Destaco da entrevista dada por António Câmara, professor da Universidade Nova e CEO da YDreams à revista "Executive Digest" de Março de 2010:
P- Em termos de educação, como é que vê e analisa este quase admirável mundo novo num país onde, paralelamente, ainda existe muita ardósia e giz?
R- Não são mundos incompatíveis. Um dos grandes problemas de Portugal é que se esqueceu por completo a língua... Repare, uma das avaliações que fazemos internamente é saber qual é a diferença entre nós que estudámos em Portugal, e também lá fora, e os líderes mundiais nas diferentes áreas...
A primeira vez que percebi e entendi a verdadeira diferença foi em 1998 quando fui viver para Boston para um bairro judeu e coloquei o meu filho mais velho numa escola pública mas dominantemente judia. A educação nesta escola era simplesmente fantástica e tinha três componentes completamente diferentes da educação em Portugal. A mais chocante delas, aquela que nos deixava a anos-luz, era o ensino da língua que era a um nível perfeitamente superior. Qualquer miúdo de 12 anos lia um livro por semana, aprendia 400 palavras novas por semana e escrevia um livro no final do ano.
Aprendi a falar em público, aprendia a expor, aprendia a consultar livros numa biblioteca,m aprendia a criticar, aprendia todos os estilos de exposição... Nós nunca aprendemos isto em Portugal. O máximo que aprendemos foi a análise morfológica das frases, mas não jamais a fazer a transição entre as frases.
Depois de perceber como é que funcionava o ensino da língua naquela escola, tive imensa curiosidade em conhecer o professor que, dois anos depois, estava em Harvard.
P- Mas este tipo de educação não é comum mesmo nos Estados Unidos...
R- Não, não é. Esta é a educação de uma elite específica que tem um poder nos Estados Unidos perfeitamente gigantesco, exactamente porque tem uma educação incomparavelmente superior. O domínio da língua consegue-se através da leitura e da escrita. É fundamental e o computador, seja ele qual for, vem no fim.
Por isso, e para concluir, a elite portuguesa quando comparada com a elite mundial está a anos-luz e esbarra, logo à partida, no domínio da língua.
A segunda componente tem a ver com a imaginação. Em Portugal ninguém percebe o que é a imaginação e a criatividade. Numa universidade, analisando as cadeiras que os estudantes têm, quantas é que apelam à imaginação? Talvez duas em 50! Ou seja, a maior parte das pessoas que cumpre as licenciaturas são, eventualmente, muito bons naquilo que os professores ensinam, são bons a resolver charadas... mas não há nada que estimule a criatividade, a imaginação (...).

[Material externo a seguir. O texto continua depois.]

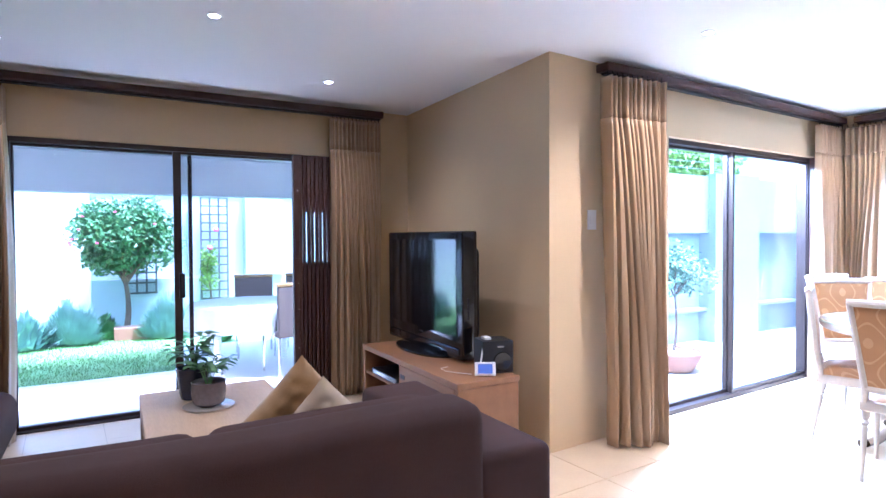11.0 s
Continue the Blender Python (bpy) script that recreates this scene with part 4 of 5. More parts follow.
def pot_plant(name, label, m, profile, pot_mat, leaf_mat, stems, reach, leaf, seed, soil_z):
    t = thing(name, label, "potted plant", m)
    part("pot", lathe(profile, 28), pot_mat, t, smooth=True)
    r = min(p[0] for p in profile if p[1] > soil_z * 0.8 and p[0] > 0.01) * 0.9
    part("soil", lathe([(0, soil_z), (r, soil_z), (r, soil_z - 0.004), (0, soil_z - 0.004)], 20), SOIL, t)
    rnd = random.Random(seed)
    for k in range(stems):
        a = rnd.uniform(0, 6.28)
        h = rnd.uniform(0.5, 1.0) * reach
        lean = rnd.uniform(0.2, 0.75) * reach
        tip = Vector((lean * math.cos(a), lean * math.sin(a), soil_z + h))
        mid = Vector((tip.x * 0.35, tip.y * 0.35, soil_z + h * 0.65))
        st = part("stem", tube([(0.01 * math.cos(a), 0.01 * math.sin(a), soil_z - 0.003), mid, tip], 0.0035, 0.0015, 6), LEAF, t)
        bm = bmesh.new()
        for j in range(5):
            f = 0.45 + 0.55 * j / 4
            p = mid.lerp(tip, (f - 0.45) / 0.55)
            b = a + rnd.uniform(-1.6, 1.6)
            leaf_blade(bm, p, (math.cos(b), math.sin(b), rnd.uniform(-0.1, 0.6)), leaf * rnd.uniform(0.7, 1.2), leaf * 0.55, 0.3)
        part("leaves", bm, leaf_mat, t, smooth=True)
    return t


POT_A = [(0.0, 0.0), (0.055, 0.0), (0.075, 0.015), (0.084, 0.06), (0.083, 0.115), (0.086, 0.122), (0.079, 0.124), (0.075, 0.11), (0.0, 0.105)]
POT_B = [(0.0, 0.0), (0.06, 0.0), (0.068, 0.02), (0.085, 0.15), (0.09, 0.165), (0.082, 0.168), (0.076, 0.15), (0.0, 0.145)]
pot_plant("pot_plant", "leafy plant in a glazed grey ceramic pot on a saucer", pose(1.85, 5.47, 0.468), POT_A, GLAZE, LEAF, 12, 0.15, 0.07, 21, 0.108)
pot_plant("pot_plant", "broad-leaved plant in a dark blue ceramic pot", pose(1.80, 5.68, 0.4605), POT_B, BLUEPOT, LEAF, 12, 0.20, 0.085, 22, 0.148)
sc = thing("saucer", "round glass saucer under the plant pot", "saucer", pose(1.85, 5.47, 0.4603))
part("dish", lathe([(0.0, 0.0), (0.10, 0.0), (0.125, 0.006), (0.122, 0.0065), (0.0, 0.0065)], 32), mat("speckled_glass", (0.42, 0.38, 0.34), 0.15, var=0.3, fine=200, bump=0.05), sc, smooth=True)

tvc = thing("tv_cabinet", "oak television cabinet with an open shelf and a door", "tv cabinet", pose(3.05, 4.985, 0))
part("top", boxed(-0.004, 0.415, -0.004, 1.384, 0.485, 0.52, bevel=0.004), OAK, tvc)
part("end_panel", boxed(0, 0.41, 0, 0.035, 0.0, 0.484, bevel=0.002), OAK, tvc)
part("end_panel", boxed(0, 0.41, 1.345, 1.38, 0.0, 0.484, bevel=0.002), OAK, tvc)
part("divider", boxed(0.01, 0.40, 0.74, 0.77, 0.07, 0.484), OAK, tvc)
part("bottom", boxed(0.0, 0.41, 0.036, 1.344, 0.04, 0.07), OAK, tvc)
part("back_panel", boxed(0.395, 0.408, 0.036, 1.344, 0.07, 0.484), OAK, tvc)
part("shelf", boxed(0.01, 0.395, 0.771, 1.344, 0.31, 0.33), OAK, tvc)
dr = part("door", boxed(-0.002, 0.018, 0.04, 0.736, 0.075, 0.482, bevel=0.003), OAK, tvc)
part("finger_pull", boxed(-0.006, -0.002, 0.66, 0.72, 0.40, 0.43, bevel=0.002), DARKWOOD, dr)
for y, z, h in ((0.80, 0.331, 0.045), (0.82, 0.0715, 0.075)):
    b = thing("media_box", "flat dark media player on the cabinet shelf", "media player", pose(3.055, 4.985 + y, z), group="media players")
    part("case", boxed(0, 0.26, 0, 0.42, 0.004, h, bevel=0.003), MATTBLACK, b)
    part("front_strip", boxed(-0.002, 0.0, 0.02, 0.40, 0.012, h - 0.008), STEEL, b)
    for x, yy in ((0.03, 0.03), (0.2, 0.03), (0.03, 0.38), (0.2, 0.38)):
        part("foot", boxed(x, x + 0.02, yy, yy + 0.02, 0, 0.0045), MATTBLACK, b)

tv = thing("television", "large black flat television, switched off, on a gloss stand", "television", pose(3.365, 5.95, 0.5205, 0, 0, -1))
st = part("stand_base", slab([(0.17 * math.cos(radians(a)) + 0.0, 0.36 * math.sin(radians(a))) for a in range(0, 360, 12)], 0.0, 0.018, 0.005), BLACK, tv, smooth=True)
part("stand_neck", boxed(0.0, 0.07, -0.12, 0.12, 0.0185, 0.075, bevel=0.01), BLACK, tv)
ob_ = bmesh.new()
box(ob_, -0.035, 0.075, -0.578, 0.578, 0.022, 0.838, bevel=0.012, segs=3)
part("cabinet_shell", ob_, BLACK, tv, smooth=True)
part("rear_housing", boxed(0.076, 0.16, -0.5, 0.5, 0.12, 0.74, bevel=0.05, segs=3), MATTBLACK, tv, smooth=True)
part("screen", boxed(-0.0375, -0.0352, -0.498, 0.498, 0.165, 0.785), SCREEN, tv)
part("speaker_bar", boxed(-0.043, -0.0355, -0.54, 0.54, 0.05, 0.09, bevel=0.003), BLACK, tv)
part("badge", boxed(-0.0375, -0.0352, -0.035, 0.035, 0.128, 0.14), STEEL, tv)
for k in range(7):
    part("side_button", boxed(0.0, 0.012, -0.581, -0.5785, 0.28 + k * 0.02, 0.29 + k * 0.02), MATTBLACK, tv)

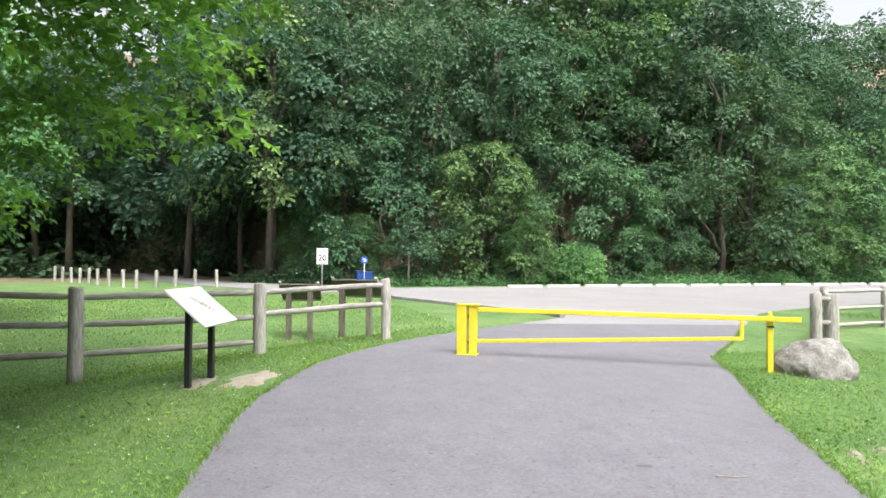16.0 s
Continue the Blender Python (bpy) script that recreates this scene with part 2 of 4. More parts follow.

P- E a terceira componente?
R- É algo que verdadeiramente nunca pensei que acontecesse. Quando o meu filho estava nessa escola, comecei a perceber que ele tinha exercícios completamente diferentes. Durante um mês vinha com problemas desse género: "quantas lâmpadas existem no estado do Massachusetts?"; no dia seguinte, "diga quantas pessoas vão à praia da sua cidade"... Ou seja, comecei a perceber que estes exercícios estavam ligados ao "back of the envelope engineering", isto é , como é que lidamos com a incerteza, com aproximações, quando não temos os dados todos.
É que este tipo de análise está sempre presente nas nossas vidas profissionais e pessoais e daí que seja tão importante ser estimulada desde cedo (...).
P- O problema da educação em Portugal é meramente político?
R- Há várias coisas... Nos não damos liberdade às diferentes escolas para fazerem o que lhes apetece. Está tudo centralizado numa avenida de Lisboa... Claro que é uma questão política. E de liberdade."
11 comentários:
Vou (mesmo ter que) deixar um link para este post.
" Qualquer miúdo de 12 anos lia um livro por semana, aprendia 400 palavras novas por semana e escrevia um livro no final do ano."
80 palavras novas por dia escolar!
Cheira-me a mais uma treta desde tipo que diz sem se rir que a sua empresa e a melhor do mundo.
Tipica saloiada portuguesa.
Bois... ou boys?!... JCN
Realmente muito pouco plausivel.
A esse ritmo o filho teria antes dos 16 anos aprendido da ordem de 60000 palavras, mais do que um licenciado.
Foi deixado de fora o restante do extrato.